As it turns out, there was a short, quite, blonde haired lady, with thin-rimmed glasses that already worked in our office…who just happened to be rather savvy when it came to being a Bond Girl. (Jack Pot!) Sarah was asked to ‘fill-in’ for a few days until ‘The Powers That Be’ could reach a final decision.
Sarah took to the bond department much like a duck to water leaving her close-knit associate CSR’s all alone. With an extra desk. And an extra pile of mail. And extra certificate requests. And extra Auto ID Cards. And extra clients. And an extra 2.3 million dollar book of business. Unattended to.
Even with the ‘Super Hero, Multi-tasking, Take No Prisoners, and Take No Shit Employee’ named Tammy at the helm of the CSR department, fielding 99.9% of the incoming paper storm, there was simply no way to manage the incessant ringing of the telephones and faxes galore that come pouring out of the machines in a constant never ending stream of emergencies.
With Sarah handling Betty’s desk, and with multiple CSR’s ‘Missing In Action’, considering June, July and August are also known as “’Tis The Season For All Vacations Across The Insurance Land” that left the already short staffed CSR department practically vacant.
By the time the stack of unanswered insurance needs had reached the ceiling, I had returned from the foreign soil known as ‘Don’t Ever Visit This Place’. That’s also just about the same time I was approached by upper management.
When the Office Manager, Mona, cornered me in the break room and confronted me on my latest faux pas about what is the appropriate way to give notice when one will be taking time off from work, and knowing that I was already in ‘Jail’ without a ‘Get Out Free Card’ I was fully prepared to surrender to any offering she was about to lay at my feet.

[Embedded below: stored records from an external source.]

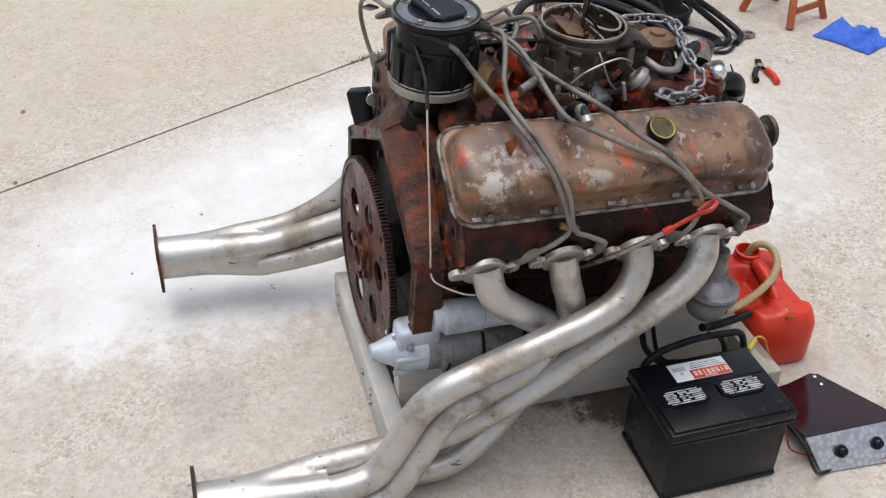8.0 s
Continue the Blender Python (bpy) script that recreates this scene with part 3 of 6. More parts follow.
# oil pan, dark, between the rails
bm = add_box(None, (0, -0.345, -0.130), (0.235, 0.52, 0.15), 0.02, None, 3)
# pan end widened so that the flexplate windows stay dark
add_box(bm, (0, -0.088, -0.085), (0.30, 0.035, 0.135), 0.01)
part("oil_pan", bm, M_GUNK, engine, "black oily sump")
# added black sheet: the shade seen through the flexplate windows, as colour
part("window_backing", add_prism(None, [(x * (0.992 if z > 0.09 else 1.05), z) for x, z in FI[2:-2]] + [(0.188, -0.06), (-0.188, -0.06)], -0.073, -0.066, 0.001), M_GUNK, engine, "dark oily recess behind the flexplate")
for x, z in ((-0.046, 0.186), (0.028, 0.196), (-0.118, 0.128), (0.112, 0.138), (-0.186, 0.040), (-0.184, 0.088)):
    part("recess_bolt", hexbolt(bmesh.new(), (x, -0.066, z), (0, 1, 0), 0.0085, 0.010), M_TEETH, engine)

# ---- cylinder heads and rocker covers, one bank built and mirrored ----
# each bank: the rail's outer edge x and z, its slope in degrees, its drift in x and z towards the rear
BANKS = {-1: (0.2641, 0.2371, 37.5, -0.0266, 0.0373), 1: (0.2625, 0.2403, 35.7, 0.0246, 0.0182)}


def drift(p, s):
    """The bank's own lean along the block."""
    return Vector((p[0] + BANKS[s][3] * (p[1] + 0.35), p[1], p[2] + BANKS[s][4] * (p[1] + 0.35)))


def up_of(s):
    a = radians(BANKS[s][2])
    return Vector((math.sin(a) * s, 0, math.cos(a)))


def bank(u, v, y, s):
    """A point of a rocker cover: u in from its outer edge, v up from its rail, on side s."""
    ox, oz, deg = BANKS[s][:3]
    a = radians(deg)
    return drift(((ox - math.cos(a) * u + math.sin(a) * v) * s, y, oz + math.sin(a) * u + math.cos(a) * v), s)


def cover_mesh(s):
    """A pressed cover: a rounded box with a flange, its rings lofted from the rail upwards."""
    bm = bmesh.new()
    y0, y1, w = (-0.623, -0.069, 0.1505) if s < 0 else (-0.633, -0.0915, 0.1510)
    rows = [(0.0, 0.0, 0.030), (0.0035, 0.0, 0.030), (0.0045, 0.011, 0.034), (0.010, 0.0140, 0.036), (0.032, 0.0160, 0.036), (0.050, 0.018, 0.038), (0.060, 0.0225, 0.040), (0.0675, 0.031, 0.040), (0.0712, 0.041, 0.032), (0.0726, 0.050, 0.022), (0.0732, 0.058, 0.014)]
    rings = []
    for h, inset, rad in rows:
        ring = []
        e = inset * 0.45 if inset < 0.018 else inset - 0.0099
        a0, a1, b0, b1 = inset * 0.9, w - e * 0.9, y0 + e, y1 - e
        for cx, cy, start in ((a1 - rad, b1 - rad, 0), (a0 + rad, b1 - rad, 90), (a0 + rad, b0 + rad, 180), (a1 - rad, b0 + rad, 270)):
            for k in range(7):
                a = radians(start + 15 * k)
                ring.append(bm.verts.new(bank(cx + rad * math.cos(a), h * 0.95 * (1 - 0.42 * min(1.0, max(0.0, (cx + rad * math.cos(a) - 0.035) / 0.115))), cy + rad * math.sin(a), s)))
        rings.append(ring)
    n = len(rings[0])
    for a, b in zip(rings, rings[1:]):
        for i in range(n):
            bm.faces.new((a[i], a[(i + 1) % n], b[(i + 1) % n], b[i]))
    bm.faces.new(rings[-1])
    bm.faces.new(rings[0][::-1])
    return bm


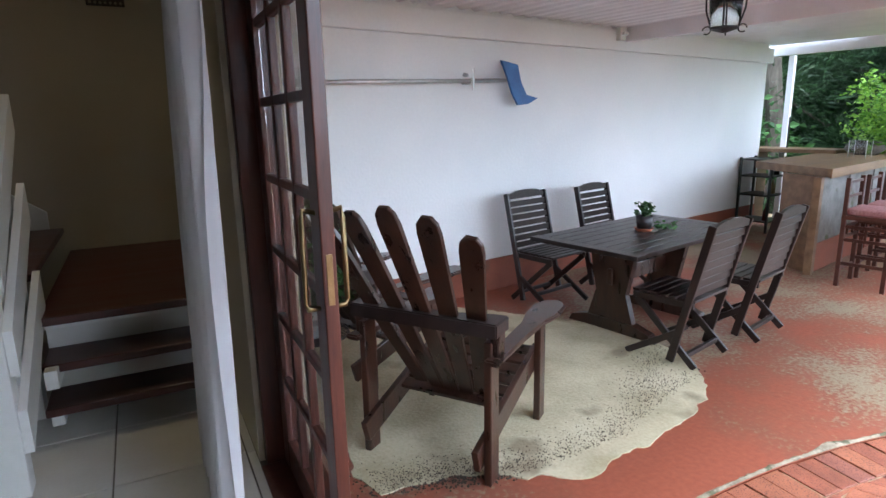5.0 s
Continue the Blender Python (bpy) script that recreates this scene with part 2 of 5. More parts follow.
def glass_mat():
    m, n, l, p = node_mat("clear_glass")
    p.inputs["Transmission Weight"].default_value, p.inputs["Roughness"].default_value, p.inputs["IOR"].default_value = 1.0, 0.01, 1.45
    p.inputs["Base Color"].default_value = (0.97, 0.98, 0.98, 1)
    return m


def mirror_mat():
    m, n, l, p = node_mat("silvered_mirror")
    p.inputs["Metallic"].default_value, p.inputs["Roughness"].default_value = 1.0, 0.03
    p.inputs["Base Color"].default_value = (0.12, 0.115, 0.105, 1)
    return m


def water_mat():
    """Still water: most light goes straight through, tinted; a part is mirrored off slow ripples."""
    m, n, l, p = node_mat("pool_water")
    w, b = n.new("ShaderNodeTexNoise"), n.new("ShaderNodeBump")
    w.inputs["Scale"].default_value = 5.0
    b.inputs["Strength"].default_value, b.inputs["Distance"].default_value = 0.12, 0.02
    l.new(w.outputs["Fac"], b.inputs["Height"])
    tr, gl, mx = n.new("ShaderNodeBsdfTransparent"), n.new("ShaderNodeBsdfGlossy"), n.new("ShaderNodeMixShader")
    tr.inputs["Color"].default_value = (0.72, 0.93, 0.98, 1)
    gl.inputs["Roughness"].default_value = 0.03
    l.new(b.outputs["Normal"], gl.inputs["Normal"])
    mx.inputs["Fac"].default_value = 0.13
    l.new(tr.outputs[0], mx.inputs[1])
    l.new(gl.outputs[0], mx.inputs[2])
    l.new(mx.outputs[0], n["Material Output"].inputs["Surface"])
    return m


def lit_mat(name, col, power):
    m, n, l, p = node_mat(name)
    p.inputs["Emission Color"].default_value, p.inputs["Emission Strength"].default_value = (*col, 1), power
    return m


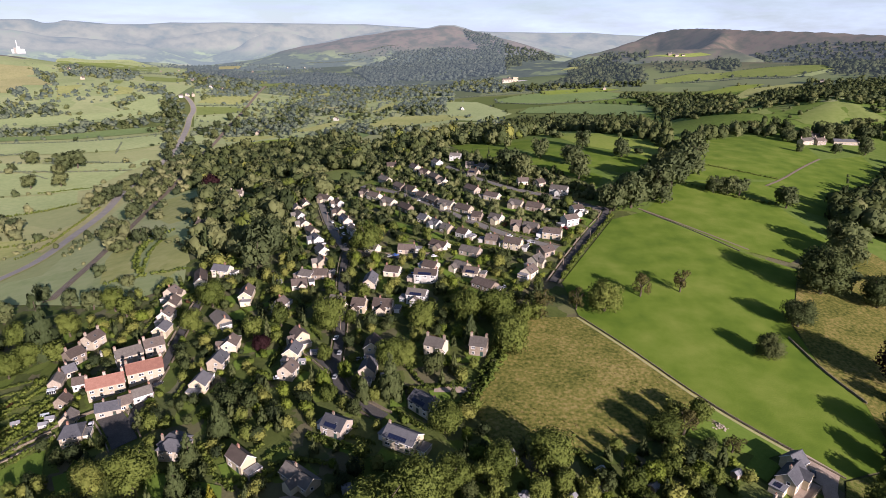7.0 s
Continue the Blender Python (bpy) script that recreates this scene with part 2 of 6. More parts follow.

Mona reminded me of the liberties I’ve been given time and time again. With my back against the wall, I agreed in advance to whatever “help” she was about to ask of me. Only with the understanding that all of my previous wrong doings would be forgiven.
It was then when I was politely asked to make good on their investment, by returning some of the favors I’ve been granted over a six- year endurance test I like to call my employment history.
What could I say?
Mona (my former arch enemy) beamed with glorious victory as she announced that I would be going to the CSR department. Temporarily. Until Betty’s triumphant return. I couldn’t say no.
I did, however, get all sorts of ‘Robert De Niro’ from the movie ‘Analyze This’ on her.
“You.” “You’re Good.” I said. “You Got Me.” “ I walked right into that one didn’t I?”
“Yep. You will start on Monday, June 23rd at 8am.” And Mona walked away. Which, from a distance, and if you squinted really hard, could have been mistaken for Dancing A Jig.
And there you have it.
I will be stationed in the CSR department until Betty can return to the office which may take anywhere from 3 to 6 months.
As I’ve mentioned before, I am doing and feeling much better about being in this ‘new’ department.
1. I’ve come to terms with the fact that it makes the most logical sense to have me in this position.
2. I ‘honest to blog’ feel like I’ve finally buried the hatchet with the Office Manager. We seem to be starting on a fresh page, with a clean slate, what with all of her unsolicited “Good Job” compliments.
3. Also, I genuinely have a newfound respect for these ladies. I want to make each one of them their own personal Trophy. I am increasingly impressed when I personally witness what these hard working ladies go through on a daily basis, without ingesting Valium by the fistful. Although there is a lot of Tums and Rolaids being passed around kind of like a peace pipe, or crack.
I can’t believe I am going to admit this, but…it’s actually starting to feel good to be a ‘Team Player’. (Rather than The Outsider.) I am truly happy to be able to give back to my company (specifically my boss) the way he has so freely given to me.